In software engineering, "technical debt" is a known risk. It is tracked, measured, and budgeted against. Elsewhere in the business, a quieter tax is being paid: process debt.

Process debt is the slow accumulation of legacy approval gates, inherited checklists, and manual workarounds that no longer mitigate risk. They simply mandate delay. Most leadership teams focus on doing things right. Few have the framework to ask whether they are still doing the right things.

The 80/20 Rule of Waste

Lean Six Sigma research shows a striking pattern: 80 percent of process delay comes from just 20 percent of the steps.

80% of process delay is driven by 20 percent of the steps.

Those critical steps are almost always sequential bottlenecks: manual approvals maintained for historical reasons rather than technical necessity. In a high-velocity IT (HVIT) environment, these gates offer the illusion of control while acting as a primary driver of organizational inertia.

The 40 Percent Productivity Leak

Process debt does not only slow the clock.

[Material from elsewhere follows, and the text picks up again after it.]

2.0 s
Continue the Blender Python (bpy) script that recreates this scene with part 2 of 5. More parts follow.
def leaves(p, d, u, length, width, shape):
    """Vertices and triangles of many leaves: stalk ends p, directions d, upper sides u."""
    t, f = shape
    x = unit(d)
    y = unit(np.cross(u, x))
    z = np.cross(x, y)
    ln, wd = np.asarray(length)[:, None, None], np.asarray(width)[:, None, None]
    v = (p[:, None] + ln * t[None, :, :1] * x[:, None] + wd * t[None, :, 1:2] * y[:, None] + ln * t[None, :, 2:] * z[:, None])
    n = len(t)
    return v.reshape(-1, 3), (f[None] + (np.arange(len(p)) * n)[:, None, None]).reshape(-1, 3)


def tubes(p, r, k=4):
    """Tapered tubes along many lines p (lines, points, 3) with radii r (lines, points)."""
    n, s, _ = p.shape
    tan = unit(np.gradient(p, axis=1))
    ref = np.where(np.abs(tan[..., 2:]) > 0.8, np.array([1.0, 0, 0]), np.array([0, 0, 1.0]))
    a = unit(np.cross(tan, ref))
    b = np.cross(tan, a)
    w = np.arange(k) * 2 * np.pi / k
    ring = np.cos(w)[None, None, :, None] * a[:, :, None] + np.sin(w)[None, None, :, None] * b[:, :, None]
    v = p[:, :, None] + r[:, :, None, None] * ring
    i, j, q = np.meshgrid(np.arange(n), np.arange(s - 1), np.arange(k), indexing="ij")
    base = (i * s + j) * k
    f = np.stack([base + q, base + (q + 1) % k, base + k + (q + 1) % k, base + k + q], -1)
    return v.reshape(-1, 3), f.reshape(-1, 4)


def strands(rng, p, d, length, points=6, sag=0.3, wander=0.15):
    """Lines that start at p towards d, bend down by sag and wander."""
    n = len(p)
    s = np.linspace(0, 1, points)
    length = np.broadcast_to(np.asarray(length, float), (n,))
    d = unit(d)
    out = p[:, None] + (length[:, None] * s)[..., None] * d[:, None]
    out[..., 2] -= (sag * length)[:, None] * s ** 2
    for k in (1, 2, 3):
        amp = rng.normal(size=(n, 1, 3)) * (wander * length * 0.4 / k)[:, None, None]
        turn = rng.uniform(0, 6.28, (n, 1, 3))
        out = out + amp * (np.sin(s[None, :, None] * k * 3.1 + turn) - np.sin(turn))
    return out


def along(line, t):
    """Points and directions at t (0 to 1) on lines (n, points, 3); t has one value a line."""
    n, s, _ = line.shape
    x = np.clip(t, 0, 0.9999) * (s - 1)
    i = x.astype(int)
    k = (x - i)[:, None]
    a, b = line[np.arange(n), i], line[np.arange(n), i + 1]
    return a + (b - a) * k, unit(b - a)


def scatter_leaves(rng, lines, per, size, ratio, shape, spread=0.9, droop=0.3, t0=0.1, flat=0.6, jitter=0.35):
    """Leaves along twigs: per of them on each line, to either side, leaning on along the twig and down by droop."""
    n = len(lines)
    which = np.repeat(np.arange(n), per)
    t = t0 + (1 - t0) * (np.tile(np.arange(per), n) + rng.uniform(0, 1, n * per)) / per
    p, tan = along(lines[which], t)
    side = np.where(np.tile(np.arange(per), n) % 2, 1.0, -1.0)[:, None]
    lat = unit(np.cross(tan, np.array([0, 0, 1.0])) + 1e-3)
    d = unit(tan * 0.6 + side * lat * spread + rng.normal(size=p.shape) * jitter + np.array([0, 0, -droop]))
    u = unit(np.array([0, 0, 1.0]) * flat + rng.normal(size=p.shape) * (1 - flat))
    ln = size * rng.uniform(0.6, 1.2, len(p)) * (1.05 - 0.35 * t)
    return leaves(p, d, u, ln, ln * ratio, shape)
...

It degrades the talent you hired. Research on organizational psychology shows that context switching, the act of pausing deep work to navigate a fragmented workflow, can reduce productive output by up to 40 percent.

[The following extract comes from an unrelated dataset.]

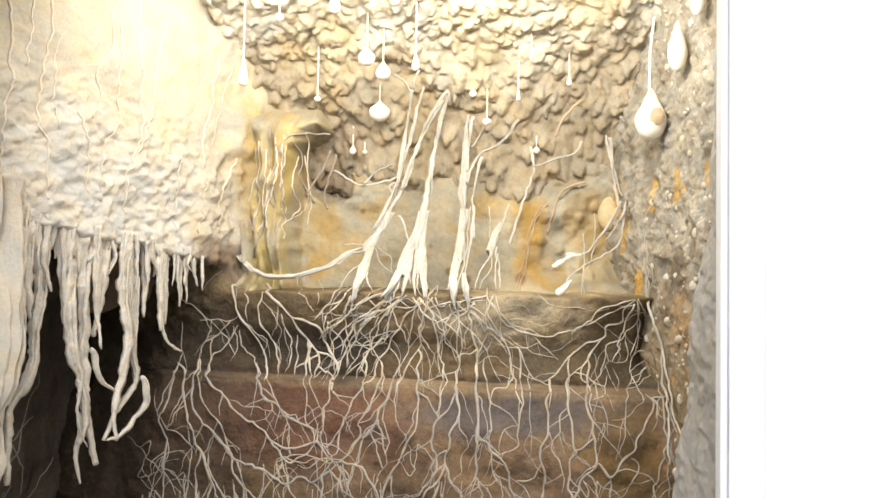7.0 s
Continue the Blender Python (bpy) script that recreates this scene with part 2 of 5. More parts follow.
def upper_y(x, z):
    x, z = np.asarray(x, float), np.asarray(z, float)
    p = xyz(x, 0 * x, z)
    return (0.240 - 0.10 * x + 0.5 * recess(x) + 0.006 * fbm(p, 22, 3, 11) + 0.003 * fbm(p, 90, 3, 12) - 0.008 * smooth(1.66, 1.70, z)
            + 0.003 * fbm(p, 48, 3, 15) + 0.030 * smooth(0.240, 0.272, x) * smooth(1.622, 1.64, z) + 0.008 * smooth(0.195, 0.25, x) * smooth(1.622, 1.634, z) * smooth(1.700, 1.684, z) + 0.004 * smooth(1.622, 1.636, z) * smooth(1.672, 1.650, z))


def bank_y(x, z):
    """The stepped face: lower soil, a worn ledge, the upper soil and its rounded top."""
    x = np.asarray(x, float)
    wob = 0.0025 * fbm(xyz(x, 0.2, 1.6), 30, 3, 44)
    k = smooth(1.6130, 1.6175, z + 0.6 * wob)
    mound = 0.055 * smooth(-0.165, -0.235, x)
    return lower_y(x, z) * (1 - k) + upper_y(x, z) * k + 0.13 * smooth(TOP - 0.005, TOP + 0.004, np.asarray(z) + wob - mound) ** 1.5


def soil_tint(p):
    x, y, z = p[..., 0], p[..., 1], p[..., 2]
    c = np.broadcast_to(np.array([0.248, 0.168, 0.102]), p.shape)
    c = blend(c, (0.325, 0.232, 0.15), 0.5 + 0.5 * fbm(p, 9, 3, 21))
    c = blend(c, (0.30, 0.23, 0.10), 0.6 * smooth(0.05, 0.45, fbm(p, 24, 4, 22)))
    c = blend(c, (0.27, 0.25, 0.22), 0.6 * smooth(0.1, 0.5, fbm(p, 19, 4, 23)))
    c = blend(c, (0.11, 0.075, 0.05), 0.7 * smooth(0.28, 0.55, fbm(p, 52, 4, 24)))
    c = blend(c, (0.225, 0.12, 0.088), patch(p, (-0.13, 0.2, 1.575), (0.15, 0.3, 0.055), 31) * 0.8)
    c = blend(c, (0.17, 0.16, 0.165), patch(p, (0.13, 0.19, 1.59), (0.12, 0.3, 0.026), 32) * 0.85)
    c = blend(c, (0.27, 0.25, 0.22), patch(p, (0.15, 0.16, 1.40), (0.16, 0.3, 0.075), 33) * 0.8)
    c = blend(c, (0.25, 0.17, 0.065), patch(p, (0.235, 0.18, 1.52), (0.045, 0.3, 0.10), 34) * 0.65)
    c = blend(c, (0.52, 0.41, 0.27), smooth(1.603, 1.612, z) * smooth(1.6185, 1.6165, z) * 0.85)
    c = blend(c, (0.20, 0.16, 0.115), smooth(1.616, 1.619, z) * (0.40 + 0.35 * fbm(p, 20, 3, 36)))
    for cx, cz, rx, rz, sd in ((-0.09, 1.652, 0.07, 0.022, 38), (-0.02, 1.655, 0.05, 0.018, 39), (-0.19, 1.665, 0.05, 0.03, 40)):
        c = blend(c, (0.11, 0.09, 0.075), 0.75 * patch(p, (cx, 0.25, cz), (rx, 0.3, rz), sd))
    c = blend(c, (0.86, 0.75, 0.60), 0.65 * patch(p, (0.108, 0.25, 1.686), (0.095, 0.3, 0.032), 47))
    c = blend(c, (0.33, 0.30, 0.26), 0.7 * smooth(1.385, 1.345, z + 0.02 * fbm(p, 25, 3, 37)) * smooth(-0.20, -0.05, x))
    c = blend(c, (0.30, 0.23, 0.15), smooth(1.694, 1.706, z) * 0.8 * smooth(0.10, 0.0, x))
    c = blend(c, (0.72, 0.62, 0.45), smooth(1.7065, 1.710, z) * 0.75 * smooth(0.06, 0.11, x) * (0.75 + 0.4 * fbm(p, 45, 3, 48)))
    # the overhang's shade on the left end, put into the soil colour
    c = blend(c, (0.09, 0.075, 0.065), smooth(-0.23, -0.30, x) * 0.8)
    # three dark patches paint the shade of hollows in the upper step
    c = blend(c, (0.05, 0.042, 0.042), 0.92 * patch(p, (-0.075, 0.25, 1.643), (0.075, 0.3, 0.030), 42))
    c = blend(c, (0.09, 0.078, 0.055), 0.6 * patch(p, (0.225, 0.25, 1.655), (0.04, 0.3, 0.040), 43))
    c = blend(c, (0.10, 0.08, 0.078), 0.8 * patch(p, (-0.20, 0.25, 1.642), (0.13, 0.3, 0.032), 41))
    # wider left darkening, also painted shade from the rock above
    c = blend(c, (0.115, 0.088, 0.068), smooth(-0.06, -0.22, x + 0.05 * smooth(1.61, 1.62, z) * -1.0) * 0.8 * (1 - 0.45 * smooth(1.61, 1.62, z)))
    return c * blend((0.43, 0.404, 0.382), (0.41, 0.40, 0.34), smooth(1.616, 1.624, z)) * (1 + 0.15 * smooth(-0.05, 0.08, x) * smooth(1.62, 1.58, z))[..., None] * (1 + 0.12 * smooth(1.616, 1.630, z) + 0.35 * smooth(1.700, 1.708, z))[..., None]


def bank():
    xs = np.linspace(-0.46, 0.33, 300)
    zs = np.r_[np.linspace(1.29, 1.600, 120), np.linspace(1.602, 1.608, 8), np.linspace(1.609, 1.621, 40), np.linspace(1.622, 1.634, 12), np.linspace(1.637, 1.690, 24), np.linspace(1.691, 1.790, 90)]
    xx, zz = np.meshgrid(xs, zs, indexing="ij")
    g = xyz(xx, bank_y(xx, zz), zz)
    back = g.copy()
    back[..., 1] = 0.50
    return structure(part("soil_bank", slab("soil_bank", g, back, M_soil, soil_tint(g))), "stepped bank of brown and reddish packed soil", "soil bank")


bank()


# ---- the clay back panel above the soil ----
def fold(x, z):
    """1 on the golden drapery, whose lip reaches out over the hollow beside it."""
    p = xyz(x, 0 * x, z)
    return smooth(-0.116, -0.132, x - 0.036 * smooth(1.862, 1.888, z) + 0.010 * fbm(p, 24, 3, 57)) * smooth(1.938, 1.882, z)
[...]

40% productivity lost to context switching across fragmented workflows.

You are not simply losing time. You are paying a 40 percent premium on every hour of expert labor because of cognitive drag.

The HVIT Strategic Framework

To reclaim velocity, an organization has to treat its workflows with the same hygiene it applies to its codebase. Our approach begins with a rigorous CSI (Continual Service Improvement) register cleanup, designed to identify and retire the zombie processes: operational artifacts that still consume resources long after their original purpose has expired.

The Path to Deleveraging

  1. 01
    The friction audit. Any control with a 100 percent pass rate is a prime candidate for automation or elimination. It is no longer filtering risk. It is billing for the privilege of always saying yes.
  2. 02
    Handoff analysis. Every time a task changes hands, cognitive leakage occurs. We map those handoff points directly, so we can minimize what is often called value stream fragmentation.
  3. 03
    The governance pivot. Transition from active approvals that stop work, to automated guardrails that monitor it. Governance should measure progress, not mandate pauses.

Paying Down the Debt

Cleaning up your CSI register is the first move toward dynamic governance. It also surfaces the harder question: is your governance model designed to accelerate value, or merely to document delay?

A cleanup restores your baseline. A strategic re-architecture secures your lead.

The question is no longer whether you carry process debt. It is how much of your competitive advantage you are willing to forfeit before you pay it down.